Design/methodology/approach
In this study, recently validated single-filament-wide tensile-testing specimens were used for four polymers with and without short-fibre reinforcement. Critically, this specimen construct facilitates filament orientation control, for representative longitudinal and transverse composite directions, and enables measurement of interlayer bonded area, which is impossible with “slicing” software but essential in effective property measurement.

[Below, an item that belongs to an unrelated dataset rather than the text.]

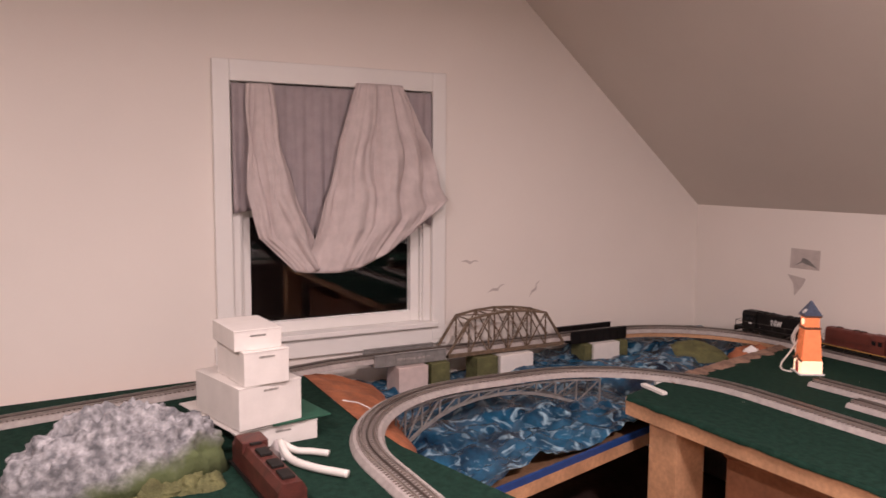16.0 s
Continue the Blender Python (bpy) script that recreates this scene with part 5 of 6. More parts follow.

Tensile properties were studied along the direction of extruded filaments (F) and normal to the interlayer bond (Z) both experimentally and theoretically via the Kelly–Tyson model, bridging model and Halpin–Tsai model.
Findings
Even though the four matrix-material properties varied hugely (1,440% difference in ductility), consistent material-independent trends were identified when adding fibres: ductility reduced in both F- and Z-directions; stiffness and strength increased in F but decreased or remained similar in Z; Z:F strength anisotropy and stiffness anisotropy ratios increased. Z:F strain-at-break anisotropy ratio decreased; stiffness and strain-at-break anisotropy were most affected by changes to F properties, whereas strength anisotropy was most affected by changes to Z properties.
Originality/value
To the best of the authors’ knowledge, this is the first study to assess interlayer bond strength of composite materials based on measured interlayer bond areas, and consistent fibre-induced properties and anisotropy were found. The results demonstrate the critical influence of mesostructure and microstructure for three-dimensional printed composites. The authors encourage future studies to use specimens with a similar level of control to eliminate structural defects (inter-filament voids and non-uniform filament orientation).